LaTonya Boyd/Special to Gannett Kansas
LaTonya Boyd is a 2020 National Survivor Fellow and a volunteer with the Kansas Chapter of Moms Demand Action for Gun Sense in America.
 [Submitted]

On Oct. 13, 2009, my daughter Tyesha was following through on one of the hardest decisions anyone ever has to make. She was in an abusive relationship, decided to leave and, finally, she was ready to do it. Months before, Tyesha had obtained a protective order against the father of her children.

To protect herself and her children, she decided she needed to leave her home.

However, Tyesha would never get the chance to do so.

On that October day, as Tyesha got ready to leave, her ex-partner entered the home with a gun. Tyesha was shot and killed, as was a friend, who had been helping her pack up her belongings.

Her children, ages 2 years and 5 months, would grow up without their mom. I would never get to hug my daughter tight again. I was devastated ― I am still devastated. It is unbearably frustrating that my daughter had taken the right steps and was so very close to starting her life over, only to have it all taken by a domestic abuser with a gun.

As time went on, it became clear that I was not alone in my grief. Last week marked National Gun Violence Survivors Week, and sadly, there are far too many survivors in this country with stories similar to my own.

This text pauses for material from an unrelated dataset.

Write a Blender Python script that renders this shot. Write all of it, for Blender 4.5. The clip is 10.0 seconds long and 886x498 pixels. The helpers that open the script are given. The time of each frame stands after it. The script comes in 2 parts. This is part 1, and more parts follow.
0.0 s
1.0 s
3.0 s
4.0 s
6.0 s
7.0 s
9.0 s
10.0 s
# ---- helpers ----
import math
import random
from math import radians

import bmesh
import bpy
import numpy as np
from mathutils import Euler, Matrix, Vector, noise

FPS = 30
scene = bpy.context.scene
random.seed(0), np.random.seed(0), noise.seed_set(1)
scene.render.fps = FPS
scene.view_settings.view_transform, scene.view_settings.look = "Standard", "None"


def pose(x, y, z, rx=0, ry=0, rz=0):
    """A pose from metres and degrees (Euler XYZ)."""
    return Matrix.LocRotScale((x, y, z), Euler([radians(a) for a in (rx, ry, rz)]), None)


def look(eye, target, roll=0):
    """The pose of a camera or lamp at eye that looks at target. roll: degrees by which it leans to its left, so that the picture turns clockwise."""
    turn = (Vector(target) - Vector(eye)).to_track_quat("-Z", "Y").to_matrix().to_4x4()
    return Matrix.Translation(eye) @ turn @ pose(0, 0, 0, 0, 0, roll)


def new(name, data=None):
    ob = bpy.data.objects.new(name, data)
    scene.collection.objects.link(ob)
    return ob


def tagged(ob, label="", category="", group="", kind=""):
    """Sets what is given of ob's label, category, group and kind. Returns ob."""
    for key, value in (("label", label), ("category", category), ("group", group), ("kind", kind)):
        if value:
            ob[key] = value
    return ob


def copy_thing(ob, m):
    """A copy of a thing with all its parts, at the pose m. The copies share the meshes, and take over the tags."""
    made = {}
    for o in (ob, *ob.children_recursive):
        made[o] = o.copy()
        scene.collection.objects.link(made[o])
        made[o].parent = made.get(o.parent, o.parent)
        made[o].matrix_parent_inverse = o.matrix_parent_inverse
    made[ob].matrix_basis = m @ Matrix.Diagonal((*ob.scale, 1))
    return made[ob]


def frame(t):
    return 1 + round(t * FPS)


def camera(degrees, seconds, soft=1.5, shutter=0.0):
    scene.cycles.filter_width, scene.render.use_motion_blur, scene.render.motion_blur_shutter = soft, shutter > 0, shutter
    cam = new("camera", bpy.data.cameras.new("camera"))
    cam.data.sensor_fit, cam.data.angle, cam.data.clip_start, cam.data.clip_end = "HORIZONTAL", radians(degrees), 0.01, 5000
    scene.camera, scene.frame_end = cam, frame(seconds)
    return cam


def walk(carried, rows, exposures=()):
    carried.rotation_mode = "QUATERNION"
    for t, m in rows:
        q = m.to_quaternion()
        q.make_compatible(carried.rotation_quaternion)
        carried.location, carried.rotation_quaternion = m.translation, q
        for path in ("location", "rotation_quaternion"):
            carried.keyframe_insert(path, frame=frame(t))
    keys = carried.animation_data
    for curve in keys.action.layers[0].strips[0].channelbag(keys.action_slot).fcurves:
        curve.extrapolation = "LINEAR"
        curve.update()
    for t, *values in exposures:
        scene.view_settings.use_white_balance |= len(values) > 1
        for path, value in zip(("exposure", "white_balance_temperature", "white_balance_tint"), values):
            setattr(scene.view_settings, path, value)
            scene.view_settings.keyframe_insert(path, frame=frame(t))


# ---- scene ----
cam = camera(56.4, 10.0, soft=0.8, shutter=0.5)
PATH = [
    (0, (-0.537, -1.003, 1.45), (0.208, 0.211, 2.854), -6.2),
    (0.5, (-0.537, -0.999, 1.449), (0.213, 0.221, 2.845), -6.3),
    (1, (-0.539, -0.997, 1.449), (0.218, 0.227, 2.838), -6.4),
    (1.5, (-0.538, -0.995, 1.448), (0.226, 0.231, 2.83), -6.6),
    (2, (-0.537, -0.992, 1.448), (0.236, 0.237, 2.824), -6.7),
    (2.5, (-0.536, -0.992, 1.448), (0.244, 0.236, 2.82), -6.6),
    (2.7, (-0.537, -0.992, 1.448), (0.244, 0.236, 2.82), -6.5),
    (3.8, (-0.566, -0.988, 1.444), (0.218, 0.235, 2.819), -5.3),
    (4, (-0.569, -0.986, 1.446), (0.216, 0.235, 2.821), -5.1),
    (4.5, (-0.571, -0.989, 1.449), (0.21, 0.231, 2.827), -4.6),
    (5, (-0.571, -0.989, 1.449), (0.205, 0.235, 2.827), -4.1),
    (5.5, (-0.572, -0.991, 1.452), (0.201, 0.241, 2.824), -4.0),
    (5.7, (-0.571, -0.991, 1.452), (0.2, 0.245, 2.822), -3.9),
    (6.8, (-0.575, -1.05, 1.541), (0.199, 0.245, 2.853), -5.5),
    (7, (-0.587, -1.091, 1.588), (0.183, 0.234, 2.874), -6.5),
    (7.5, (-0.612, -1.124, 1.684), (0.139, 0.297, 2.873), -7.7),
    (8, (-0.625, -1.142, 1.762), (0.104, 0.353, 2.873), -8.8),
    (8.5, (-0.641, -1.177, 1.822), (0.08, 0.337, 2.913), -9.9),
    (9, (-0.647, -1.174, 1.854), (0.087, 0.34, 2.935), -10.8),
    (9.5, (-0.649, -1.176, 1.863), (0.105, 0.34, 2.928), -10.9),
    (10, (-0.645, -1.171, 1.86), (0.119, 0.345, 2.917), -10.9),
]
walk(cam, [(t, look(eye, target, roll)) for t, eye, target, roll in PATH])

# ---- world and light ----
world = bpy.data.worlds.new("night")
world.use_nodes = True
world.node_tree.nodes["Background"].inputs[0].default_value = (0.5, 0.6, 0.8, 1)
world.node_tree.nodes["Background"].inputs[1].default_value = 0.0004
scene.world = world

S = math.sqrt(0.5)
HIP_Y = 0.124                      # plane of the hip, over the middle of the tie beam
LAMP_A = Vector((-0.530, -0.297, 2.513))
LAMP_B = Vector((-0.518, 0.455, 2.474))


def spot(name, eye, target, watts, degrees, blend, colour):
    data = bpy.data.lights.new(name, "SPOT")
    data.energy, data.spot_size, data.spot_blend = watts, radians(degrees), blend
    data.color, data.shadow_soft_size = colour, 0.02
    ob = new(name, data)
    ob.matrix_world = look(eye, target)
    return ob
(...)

National Gun Violence Survivors Week focuses on sharing and amplifying the stories of gun violence survivors who live with the impact of gun violence every day of the year.

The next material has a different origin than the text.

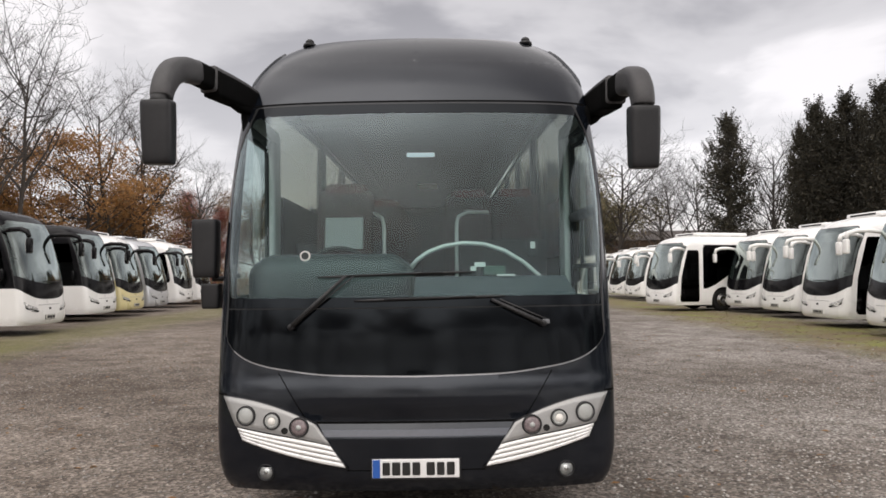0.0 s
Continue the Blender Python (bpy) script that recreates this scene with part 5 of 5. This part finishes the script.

Every month, at least 52 women in the U.S. are shot and killed by current or former intimate partners. Research shows that there are about 4.5 million women living in America who have been threatened with a gun by an intimate partner. In Kansas, nearly 3 out of every 5 intimate partner homicides involve a firearm. Learning all this was a wakeup call. My pain may never lessen, but I have a choice in what I do with my heartbreak. I get to choose how to honor my daughter’s legacy, and I choose to take action.

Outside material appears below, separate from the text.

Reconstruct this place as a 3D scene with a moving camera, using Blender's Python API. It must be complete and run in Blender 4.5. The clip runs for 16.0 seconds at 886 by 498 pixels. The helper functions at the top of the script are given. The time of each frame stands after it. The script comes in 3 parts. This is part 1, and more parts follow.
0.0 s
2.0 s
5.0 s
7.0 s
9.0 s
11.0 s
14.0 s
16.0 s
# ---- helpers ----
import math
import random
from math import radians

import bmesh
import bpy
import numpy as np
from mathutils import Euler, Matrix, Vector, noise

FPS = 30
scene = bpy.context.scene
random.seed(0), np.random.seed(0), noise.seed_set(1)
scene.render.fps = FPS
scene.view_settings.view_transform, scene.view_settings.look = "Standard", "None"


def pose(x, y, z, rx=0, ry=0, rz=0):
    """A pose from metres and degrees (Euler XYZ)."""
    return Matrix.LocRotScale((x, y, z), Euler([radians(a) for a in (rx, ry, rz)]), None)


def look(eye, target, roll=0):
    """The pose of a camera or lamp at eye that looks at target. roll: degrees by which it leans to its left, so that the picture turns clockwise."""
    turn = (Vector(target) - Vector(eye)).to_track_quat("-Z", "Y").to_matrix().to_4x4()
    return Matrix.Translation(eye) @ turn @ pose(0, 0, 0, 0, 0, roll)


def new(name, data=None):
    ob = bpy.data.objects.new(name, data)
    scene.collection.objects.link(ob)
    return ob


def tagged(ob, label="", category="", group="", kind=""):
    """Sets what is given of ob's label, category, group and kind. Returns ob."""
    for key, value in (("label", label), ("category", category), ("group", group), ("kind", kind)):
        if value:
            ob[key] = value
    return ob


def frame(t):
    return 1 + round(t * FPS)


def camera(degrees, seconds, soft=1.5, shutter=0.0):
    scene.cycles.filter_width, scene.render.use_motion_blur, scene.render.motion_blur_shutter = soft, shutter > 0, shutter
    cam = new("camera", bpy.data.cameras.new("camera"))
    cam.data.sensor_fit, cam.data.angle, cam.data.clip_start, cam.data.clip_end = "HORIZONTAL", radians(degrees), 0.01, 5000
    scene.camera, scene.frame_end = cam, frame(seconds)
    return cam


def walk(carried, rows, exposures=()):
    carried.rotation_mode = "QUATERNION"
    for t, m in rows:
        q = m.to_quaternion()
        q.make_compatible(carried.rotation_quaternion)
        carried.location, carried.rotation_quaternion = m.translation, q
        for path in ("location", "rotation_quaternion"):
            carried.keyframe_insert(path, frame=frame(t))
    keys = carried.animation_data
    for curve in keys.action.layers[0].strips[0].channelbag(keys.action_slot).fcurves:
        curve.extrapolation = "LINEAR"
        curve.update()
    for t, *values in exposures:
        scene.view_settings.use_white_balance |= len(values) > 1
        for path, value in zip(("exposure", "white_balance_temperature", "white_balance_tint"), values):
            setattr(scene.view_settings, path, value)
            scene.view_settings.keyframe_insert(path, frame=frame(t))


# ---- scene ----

Kansas is one of 29 states that prohibit dangerous abusers from possessing guns. However, the law does not require domestic abusers to turn in the guns they may already have. Adding a process for abusers to relinquish firearms they may already possess would give law enforcement officers the tools they need to ensure domestic abusers in Kansas don’t have easy access to guns. Adding this provision could help save more women like Tyesha, and lawmakers have the power — and obligation — to help protect women and children.

For more than a decade, I’ve had to live without my daughter and my grandchildren without their mother. They say time heals all wounds, but there will always be a hole in my heart that my daughter once filled. Some days, just the thought of getting out of bed is too much. But I know Tyesha would want me to live my life, love my granddaughters and work to make this world a better place.

The only thing to keep my grief at bay is to make sure others never have to feel the same, and each time I share my story in honor of Tyesha’s life and for her babies, I feel like I’m moving one step forward toward that reality.

LaTonya Boyd is a 2020 National Survivor Fellow and a volunteer with the Kansas Chapter of Moms Demand Action for Gun Sense in America.